# Directions
Word for word, copy all the data and drop the pictures.

# Provided material

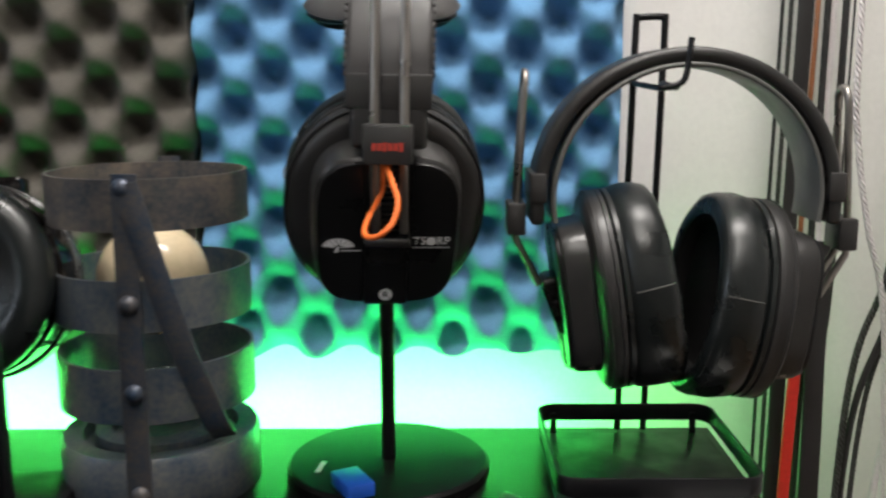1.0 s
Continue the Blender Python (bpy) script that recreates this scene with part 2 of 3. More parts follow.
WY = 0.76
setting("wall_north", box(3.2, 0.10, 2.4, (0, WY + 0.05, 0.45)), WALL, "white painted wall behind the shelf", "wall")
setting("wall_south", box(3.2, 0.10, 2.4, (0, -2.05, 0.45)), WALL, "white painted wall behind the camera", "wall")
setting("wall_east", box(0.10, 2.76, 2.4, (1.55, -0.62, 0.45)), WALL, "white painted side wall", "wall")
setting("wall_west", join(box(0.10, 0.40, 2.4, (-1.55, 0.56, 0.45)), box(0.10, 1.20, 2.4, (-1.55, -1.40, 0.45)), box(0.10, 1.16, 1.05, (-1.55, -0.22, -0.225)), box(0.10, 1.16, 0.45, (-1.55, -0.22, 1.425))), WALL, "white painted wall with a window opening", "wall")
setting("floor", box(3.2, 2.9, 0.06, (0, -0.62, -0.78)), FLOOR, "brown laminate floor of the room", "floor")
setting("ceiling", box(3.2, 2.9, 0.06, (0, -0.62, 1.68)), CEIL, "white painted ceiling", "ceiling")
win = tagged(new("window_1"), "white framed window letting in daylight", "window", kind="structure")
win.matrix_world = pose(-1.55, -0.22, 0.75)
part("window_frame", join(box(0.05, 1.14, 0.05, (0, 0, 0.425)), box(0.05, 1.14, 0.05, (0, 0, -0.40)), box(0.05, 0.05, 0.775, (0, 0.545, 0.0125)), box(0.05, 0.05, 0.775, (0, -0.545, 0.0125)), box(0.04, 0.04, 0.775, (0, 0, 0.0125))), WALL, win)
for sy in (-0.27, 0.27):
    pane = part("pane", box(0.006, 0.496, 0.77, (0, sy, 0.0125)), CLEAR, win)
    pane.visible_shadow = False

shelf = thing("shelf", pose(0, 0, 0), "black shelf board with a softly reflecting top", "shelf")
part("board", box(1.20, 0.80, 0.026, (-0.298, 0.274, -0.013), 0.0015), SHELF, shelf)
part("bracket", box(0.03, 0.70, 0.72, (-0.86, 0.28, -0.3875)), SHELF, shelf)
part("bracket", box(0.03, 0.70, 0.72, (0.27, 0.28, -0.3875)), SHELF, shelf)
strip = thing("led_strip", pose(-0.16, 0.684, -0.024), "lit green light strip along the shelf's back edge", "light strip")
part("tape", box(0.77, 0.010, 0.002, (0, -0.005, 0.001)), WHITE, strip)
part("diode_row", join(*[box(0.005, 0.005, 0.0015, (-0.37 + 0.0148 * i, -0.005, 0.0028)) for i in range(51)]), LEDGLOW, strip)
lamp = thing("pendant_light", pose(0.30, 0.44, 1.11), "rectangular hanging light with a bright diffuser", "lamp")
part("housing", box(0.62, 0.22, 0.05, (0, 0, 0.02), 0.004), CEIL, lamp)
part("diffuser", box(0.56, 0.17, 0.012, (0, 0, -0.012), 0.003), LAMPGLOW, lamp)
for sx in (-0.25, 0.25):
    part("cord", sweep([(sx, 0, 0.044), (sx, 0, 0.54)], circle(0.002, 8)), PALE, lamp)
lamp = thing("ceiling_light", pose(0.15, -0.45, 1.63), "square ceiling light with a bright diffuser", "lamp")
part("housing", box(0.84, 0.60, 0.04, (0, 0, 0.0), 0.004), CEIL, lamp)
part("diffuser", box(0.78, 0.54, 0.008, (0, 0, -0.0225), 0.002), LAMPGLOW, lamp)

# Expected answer
1.0 s
Continue the Blender Python (bpy) script that recreates this scene with part 2 of 3. More parts follow.
WY = 0.76
setting("wall_north", box(3.2, 0.10, 2.4, (0, WY + 0.05, 0.45)), WALL, "white painted wall behind the shelf", "wall")
setting("wall_south", box(3.2, 0.10, 2.4, (0, -2.05, 0.45)), WALL, "white painted wall behind the camera", "wall")
setting("wall_east", box(0.10, 2.76, 2.4, (1.55, -0.62, 0.45)), WALL, "white painted side wall", "wall")
setting("wall_west", join(box(0.10, 0.40, 2.4, (-1.55, 0.56, 0.45)), box(0.10, 1.20, 2.4, (-1.55, -1.40, 0.45)), box(0.10, 1.16, 1.05, (-1.55, -0.22, -0.225)), box(0.10, 1.16, 0.45, (-1.55, -0.22, 1.425))), WALL, "white painted wall with a window opening", "wall")
setting("floor", box(3.2, 2.9, 0.06, (0, -0.62, -0.78)), FLOOR, "brown laminate floor of the room", "floor")
setting("ceiling", box(3.2, 2.9, 0.06, (0, -0.62, 1.68)), CEIL, "white painted ceiling", "ceiling")
win = tagged(new("window_1"), "white framed window letting in daylight", "window", kind="structure")
win.matrix_world = pose(-1.55, -0.22, 0.75)
part("window_frame", join(box(0.05, 1.14, 0.05, (0, 0, 0.425)), box(0.05, 1.14, 0.05, (0, 0, -0.40)), box(0.05, 0.05, 0.775, (0, 0.545, 0.0125)), box(0.05, 0.05, 0.775, (0, -0.545, 0.0125)), box(0.04, 0.04, 0.775, (0, 0, 0.0125))), WALL, win)
for sy in (-0.27, 0.27):
    pane = part("pane", box(0.006, 0.496, 0.77, (0, sy, 0.0125)), CLEAR, win)
    pane.visible_shadow = False

shelf = thing("shelf", pose(0, 0, 0), "black shelf board with a softly reflecting top", "shelf")
part("board", box(1.20, 0.80, 0.026, (-0.298, 0.274, -0.013), 0.0015), SHELF, shelf)
part("bracket", box(0.03, 0.70, 0.72, (-0.86, 0.28, -0.3875)), SHELF, shelf)
part("bracket", box(0.03, 0.70, 0.72, (0.27, 0.28, -0.3875)), SHELF, shelf)
strip = thing("led_strip", pose(-0.16, 0.684, -0.024), "lit green light strip along the shelf's back edge", "light strip")
part("tape", box(0.77, 0.010, 0.002, (0, -0.005, 0.001)), WHITE, strip)
part("diode_row", join(*[box(0.005, 0.005, 0.0015, (-0.37 + 0.0148 * i, -0.005, 0.0028)) for i in range(51)]), LEDGLOW, strip)
lamp = thing("pendant_light", pose(0.30, 0.44, 1.11), "rectangular hanging light with a bright diffuser", "lamp")
part("housing", box(0.62, 0.22, 0.05, (0, 0, 0.02), 0.004), CEIL, lamp)
part("diffuser", box(0.56, 0.17, 0.012, (0, 0, -0.012), 0.003), LAMPGLOW, lamp)
for sx in (-0.25, 0.25):
    part("cord", sweep([(sx, 0, 0.044), (sx, 0, 0.54)], circle(0.002, 8)), PALE, lamp)
lamp = thing("ceiling_light", pose(0.15, -0.45, 1.63), "square ceiling light with a bright diffuser", "lamp")
part("housing", box(0.84, 0.60, 0.04, (0, 0, 0.0), 0.004), CEIL, lamp)
part("diffuser", box(0.78, 0.54, 0.008, (0, 0, -0.0225), 0.002), LAMPGLOW, lamp)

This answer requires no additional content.